[What needs to be done]: Output the full listing below exactly as it reads, and skip anything that is a picture.

[Source material]:
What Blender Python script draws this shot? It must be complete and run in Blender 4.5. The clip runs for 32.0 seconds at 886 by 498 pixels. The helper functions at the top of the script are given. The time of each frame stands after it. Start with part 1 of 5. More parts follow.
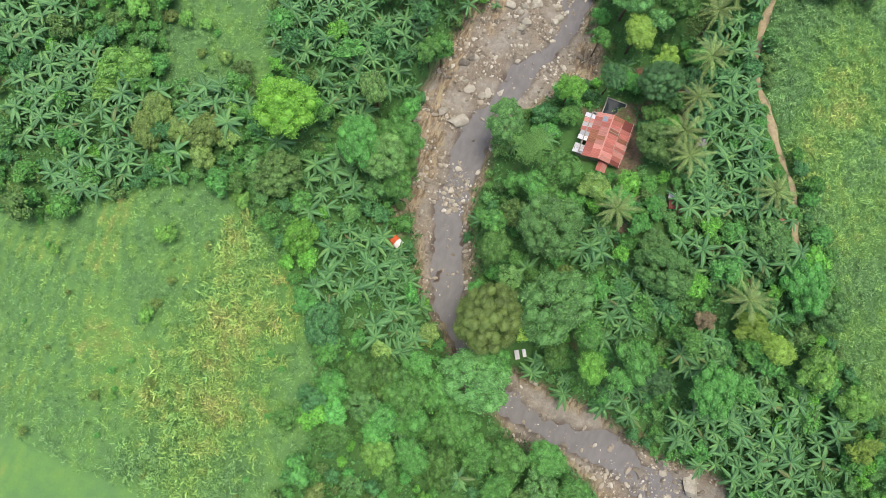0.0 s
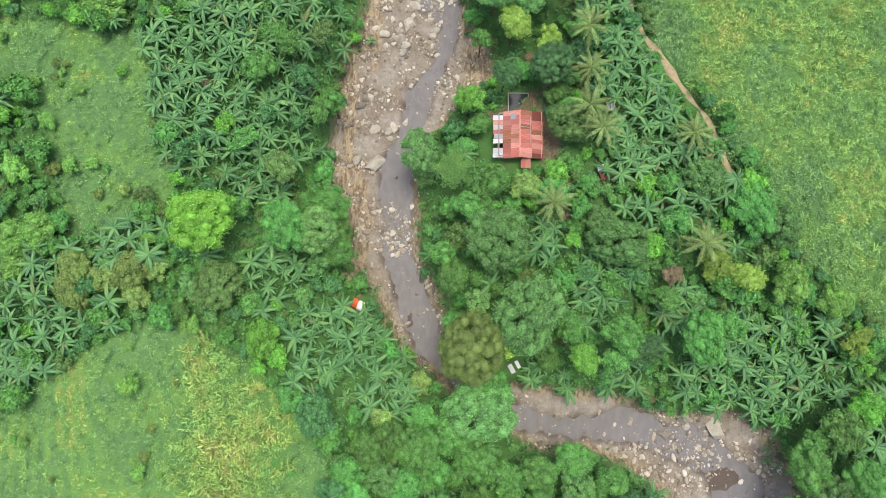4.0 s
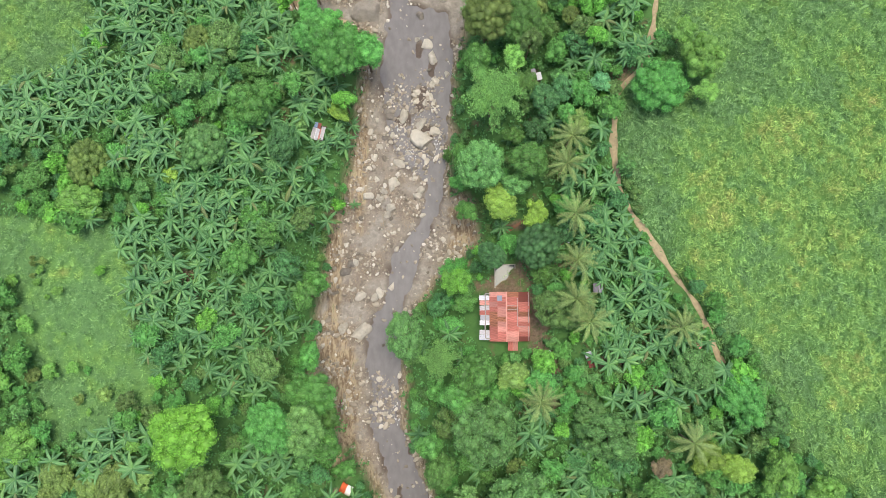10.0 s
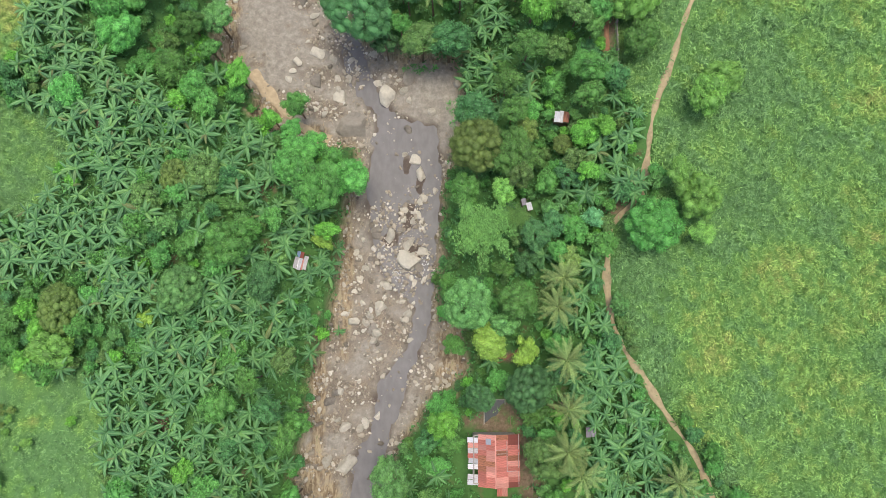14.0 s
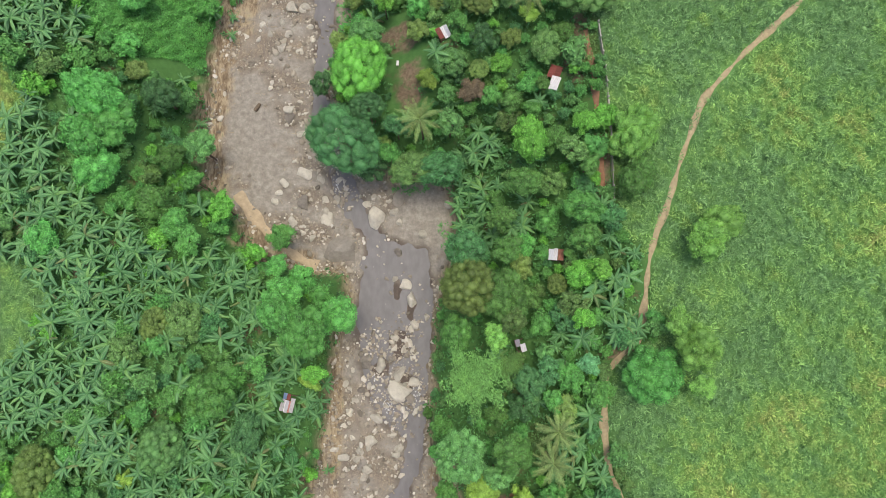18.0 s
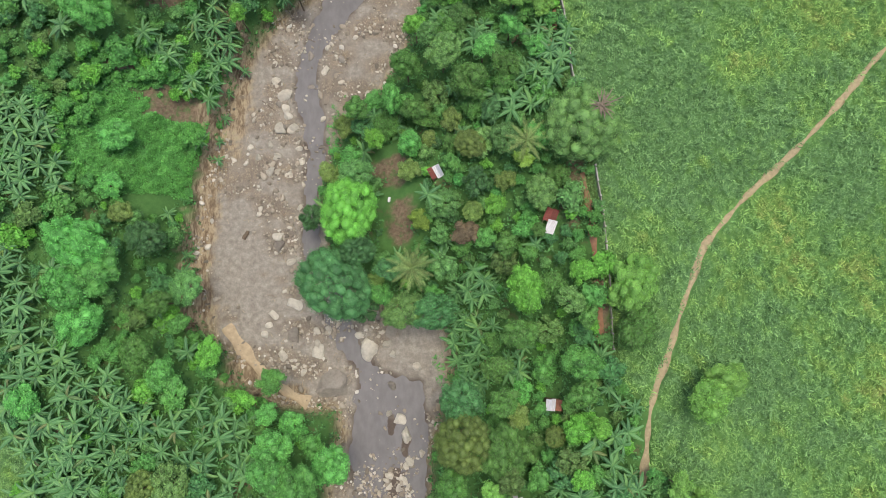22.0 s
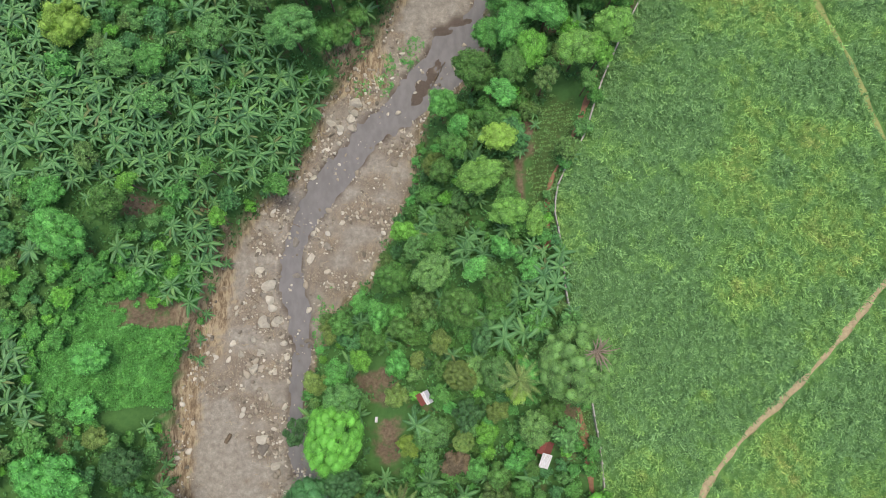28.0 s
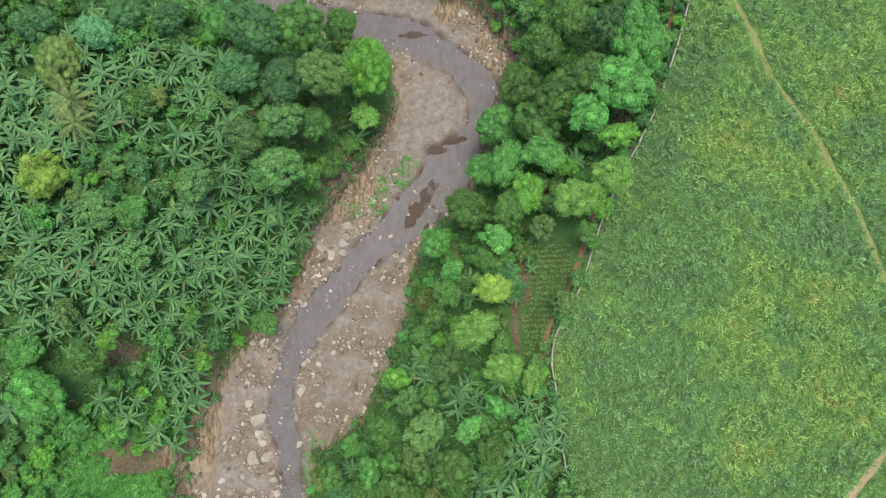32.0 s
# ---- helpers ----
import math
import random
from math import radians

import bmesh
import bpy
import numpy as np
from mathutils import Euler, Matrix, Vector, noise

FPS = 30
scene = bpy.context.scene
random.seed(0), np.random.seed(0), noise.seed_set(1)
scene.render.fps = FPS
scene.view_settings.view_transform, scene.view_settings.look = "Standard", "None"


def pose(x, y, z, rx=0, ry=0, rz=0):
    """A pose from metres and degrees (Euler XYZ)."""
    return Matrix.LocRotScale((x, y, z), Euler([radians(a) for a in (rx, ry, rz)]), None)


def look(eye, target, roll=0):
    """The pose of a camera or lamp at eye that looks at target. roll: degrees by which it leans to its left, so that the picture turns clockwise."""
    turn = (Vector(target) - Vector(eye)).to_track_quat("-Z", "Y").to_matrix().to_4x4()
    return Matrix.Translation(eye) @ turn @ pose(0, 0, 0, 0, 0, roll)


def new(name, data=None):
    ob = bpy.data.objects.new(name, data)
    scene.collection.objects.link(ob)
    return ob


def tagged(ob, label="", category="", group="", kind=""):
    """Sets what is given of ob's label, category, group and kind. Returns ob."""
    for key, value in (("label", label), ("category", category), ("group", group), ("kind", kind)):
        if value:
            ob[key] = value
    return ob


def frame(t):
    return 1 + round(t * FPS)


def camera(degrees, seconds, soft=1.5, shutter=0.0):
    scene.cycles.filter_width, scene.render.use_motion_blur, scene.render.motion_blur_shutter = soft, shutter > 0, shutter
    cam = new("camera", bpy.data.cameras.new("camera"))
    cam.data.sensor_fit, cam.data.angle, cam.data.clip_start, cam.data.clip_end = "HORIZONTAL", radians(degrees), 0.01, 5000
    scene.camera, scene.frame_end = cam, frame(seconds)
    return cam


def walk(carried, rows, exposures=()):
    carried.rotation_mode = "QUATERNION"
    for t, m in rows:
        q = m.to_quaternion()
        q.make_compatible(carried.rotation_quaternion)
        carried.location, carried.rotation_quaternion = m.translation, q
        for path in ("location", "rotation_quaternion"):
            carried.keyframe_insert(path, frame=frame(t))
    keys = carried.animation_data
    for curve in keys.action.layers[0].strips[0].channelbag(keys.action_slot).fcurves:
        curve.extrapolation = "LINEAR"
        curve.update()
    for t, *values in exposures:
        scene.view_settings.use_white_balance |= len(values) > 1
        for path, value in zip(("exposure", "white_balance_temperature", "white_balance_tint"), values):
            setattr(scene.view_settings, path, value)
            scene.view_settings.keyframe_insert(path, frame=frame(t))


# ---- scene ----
cam = camera(73.0, 32.0, soft=0.65)
# seconds, eye (x, y, z), degrees by which the view leans ahead of straight down, heading
PATH = [
    (0, -1.71, -19.48, 102.95, 8.46, 21.54),
    (0.5, -0.80, -18.82, 102.13, 8.66, 7.35),
    (1, -1.06, -18.27, 101.71, 8.52, 2.82),
    (1.5, -1.05, -17.76, 101.47, 8.38, 1.46),
    (2, -0.87, -17.26, 101.36, 8.40, 0.77),
    (2.5, -0.63, -16.40, 101.43, 8.44, 0.09),
    (4.5, -0.52, -8.18, 103.72, 7.84, 1.33),
    (5, -0.41, -5.82, 104.70, 7.87, 0.92),
    (5.5, -0.27, -3.14, 105.78, 7.87, 0.23),
    (6, 0.00, 0.00, 106.18, 7.69, -0.11),
    (7, 0.30, 6.55, 106.14, 7.35, -0.01),
    (8, 0.65, 13.37, 106.21, 7.02, 0.09),
    (9, 0.98, 20.32, 106.34, 6.67, 0.12),
    (10, 1.38, 27.01, 106.23, 6.46, 0.13),
    (11, 2.02, 33.18, 105.80, 6.58, 0.20),
    (12, 2.60, 39.20, 105.46, 6.81, 0.19),
    (13, 3.14, 45.50, 105.14, 6.92, 0.17),
    (14, 3.76, 51.88, 104.89, 6.99, 0.11),
    (14.5, 3.96, 55.05, 104.74, 7.02, 0.01),
    (16.5, 4.78, 67.86, 104.22, 7.16, -0.27),
    (17, 5.06, 71.12, 104.23, 7.20, -0.27),
    (18, 5.38, 77.70, 104.27, 7.24, -0.35),
    (19, 5.75, 84.37, 104.39, 7.09, -0.46),
    (20, 6.09, 91.32, 104.71, 6.95, -0.60),
    (21, 6.41, 98.28, 104.62, 6.87, -0.73),
    (22, 6.68, 105.28, 104.36, 6.89, -0.93),
    (23, 7.15, 112.56, 104.27, 6.76, -0.99),
    (24, 7.61, 119.91, 104.39, 6.55, -1.07),
    (25, 8.05, 126.79, 104.51, 6.54, -1.16),
    (25.5, 8.28, 130.03, 104.45, 6.60, -1.21),
    (27.5, 9.06, 142.48, 104.27, 6.83, -1.22),
    (28, 9.27, 145.57, 104.24, 6.86, -1.20),
    (29, 9.76, 152.02, 104.21, 6.86, -1.20),
    (30, 10.21, 158.71, 104.08, 6.81, -1.27),
    (31, 10.68, 165.82, 104.00, 6.59, -1.29),
    (32, 11.06, 173.26, 104.01, 6.28, -1.28),
]
walk(cam, [(t, pose(x, y, z, tilt, 0, head)) for t, x, y, z, tilt, head in PATH], [(0, 0.23), (5, 0.36), (10, 0.31), (18, 0.07), (21, 0.03), (24, 0.14), (28, 0.02), (32, 0.02)])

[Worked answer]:
What Blender Python script draws this shot? It must be complete and run in Blender 4.5. The clip runs for 32.0 seconds at 886 by 498 pixels. The helper functions at the top of the script are given. The time of each frame stands after it. Start with part 1 of 5. More parts follow.
0.0 s
4.0 s
10.0 s
14.0 s
18.0 s
22.0 s
28.0 s
32.0 s
# ---- helpers ----
import math
import random
from math import radians

import bmesh
import bpy
import numpy as np
from mathutils import Euler, Matrix, Vector, noise

FPS = 30
scene = bpy.context.scene
random.seed(0), np.random.seed(0), noise.seed_set(1)
scene.render.fps = FPS
scene.view_settings.view_transform, scene.view_settings.look = "Standard", "None"


def pose(x, y, z, rx=0, ry=0, rz=0):
    """A pose from metres and degrees (Euler XYZ)."""
    return Matrix.LocRotScale((x, y, z), Euler([radians(a) for a in (rx, ry, rz)]), None)


def look(eye, target, roll=0):
    """The pose of a camera or lamp at eye that looks at target. roll: degrees by which it leans to its left, so that the picture turns clockwise."""
    turn = (Vector(target) - Vector(eye)).to_track_quat("-Z", "Y").to_matrix().to_4x4()
    return Matrix.Translation(eye) @ turn @ pose(0, 0, 0, 0, 0, roll)


def new(name, data=None):
    ob = bpy.data.objects.new(name, data)
    scene.collection.objects.link(ob)
    return ob


def tagged(ob, label="", category="", group="", kind=""):
    """Sets what is given of ob's label, category, group and kind. Returns ob."""
    for key, value in (("label", label), ("category", category), ("group", group), ("kind", kind)):
        if value:
            ob[key] = value
    return ob


def frame(t):
    return 1 + round(t * FPS)


def camera(degrees, seconds, soft=1.5, shutter=0.0):
    scene.cycles.filter_width, scene.render.use_motion_blur, scene.render.motion_blur_shutter = soft, shutter > 0, shutter
    cam = new("camera", bpy.data.cameras.new("camera"))
    cam.data.sensor_fit, cam.data.angle, cam.data.clip_start, cam.data.clip_end = "HORIZONTAL", radians(degrees), 0.01, 5000
    scene.camera, scene.frame_end = cam, frame(seconds)
    return cam


def walk(carried, rows, exposures=()):
    carried.rotation_mode = "QUATERNION"
    for t, m in rows:
        q = m.to_quaternion()
        q.make_compatible(carried.rotation_quaternion)
        carried.location, carried.rotation_quaternion = m.translation, q
        for path in ("location", "rotation_quaternion"):
            carried.keyframe_insert(path, frame=frame(t))
    keys = carried.animation_data
    for curve in keys.action.layers[0].strips[0].channelbag(keys.action_slot).fcurves:
        curve.extrapolation = "LINEAR"
        curve.update()
    for t, *values in exposures:
        scene.view_settings.use_white_balance |= len(values) > 1
        for path, value in zip(("exposure", "white_balance_temperature", "white_balance_tint"), values):
            setattr(scene.view_settings, path, value)
            scene.view_settings.keyframe_insert(path, frame=frame(t))


# ---- scene ----
cam = camera(73.0, 32.0, soft=0.65)
# seconds, eye (x, y, z), degrees by which the view leans ahead of straight down, heading
PATH = [
    (0, -1.71, -19.48, 102.95, 8.46, 21.54),
    (0.5, -0.80, -18.82, 102.13, 8.66, 7.35),
    (1, -1.06, -18.27, 101.71, 8.52, 2.82),
    (1.5, -1.05, -17.76, 101.47, 8.38, 1.46),
    (2, -0.87, -17.26, 101.36, 8.40, 0.77),
    (2.5, -0.63, -16.40, 101.43, 8.44, 0.09),
    (4.5, -0.52, -8.18, 103.72, 7.84, 1.33),
    (5, -0.41, -5.82, 104.70, 7.87, 0.92),
    (5.5, -0.27, -3.14, 105.78, 7.87, 0.23),
    (6, 0.00, 0.00, 106.18, 7.69, -0.11),
    (7, 0.30, 6.55, 106.14, 7.35, -0.01),
    (8, 0.65, 13.37, 106.21, 7.02, 0.09),
    (9, 0.98, 20.32, 106.34, 6.67, 0.12),
    (10, 1.38, 27.01, 106.23, 6.46, 0.13),
    (11, 2.02, 33.18, 105.80, 6.58, 0.20),
    (12, 2.60, 39.20, 105.46, 6.81, 0.19),
    (13, 3.14, 45.50, 105.14, 6.92, 0.17),
    (14, 3.76, 51.88, 104.89, 6.99, 0.11),
    (14.5, 3.96, 55.05, 104.74, 7.02, 0.01),
    (16.5, 4.78, 67.86, 104.22, 7.16, -0.27),
    (17, 5.06, 71.12, 104.23, 7.20, -0.27),
    (18, 5.38, 77.70, 104.27, 7.24, -0.35),
    (19, 5.75, 84.37, 104.39, 7.09, -0.46),
    (20, 6.09, 91.32, 104.71, 6.95, -0.60),
    (21, 6.41, 98.28, 104.62, 6.87, -0.73),
    (22, 6.68, 105.28, 104.36, 6.89, -0.93),
    (23, 7.15, 112.56, 104.27, 6.76, -0.99),
    (24, 7.61, 119.91, 104.39, 6.55, -1.07),
    (25, 8.05, 126.79, 104.51, 6.54, -1.16),
    (25.5, 8.28, 130.03, 104.45, 6.60, -1.21),
    (27.5, 9.06, 142.48, 104.27, 6.83, -1.22),
    (28, 9.27, 145.57, 104.24, 6.86, -1.20),
    (29, 9.76, 152.02, 104.21, 6.86, -1.20),
    (30, 10.21, 158.71, 104.08, 6.81, -1.27),
    (31, 10.68, 165.82, 104.00, 6.59, -1.29),
    (32, 11.06, 173.26, 104.01, 6.28, -1.28),
]
walk(cam, [(t, pose(x, y, z, tilt, 0, head)) for t, x, y, z, tilt, head in PATH], [(0, 0.23), (5, 0.36), (10, 0.31), (18, 0.07), (21, 0.03), (24, 0.14), (28, 0.02), (32, 0.02)])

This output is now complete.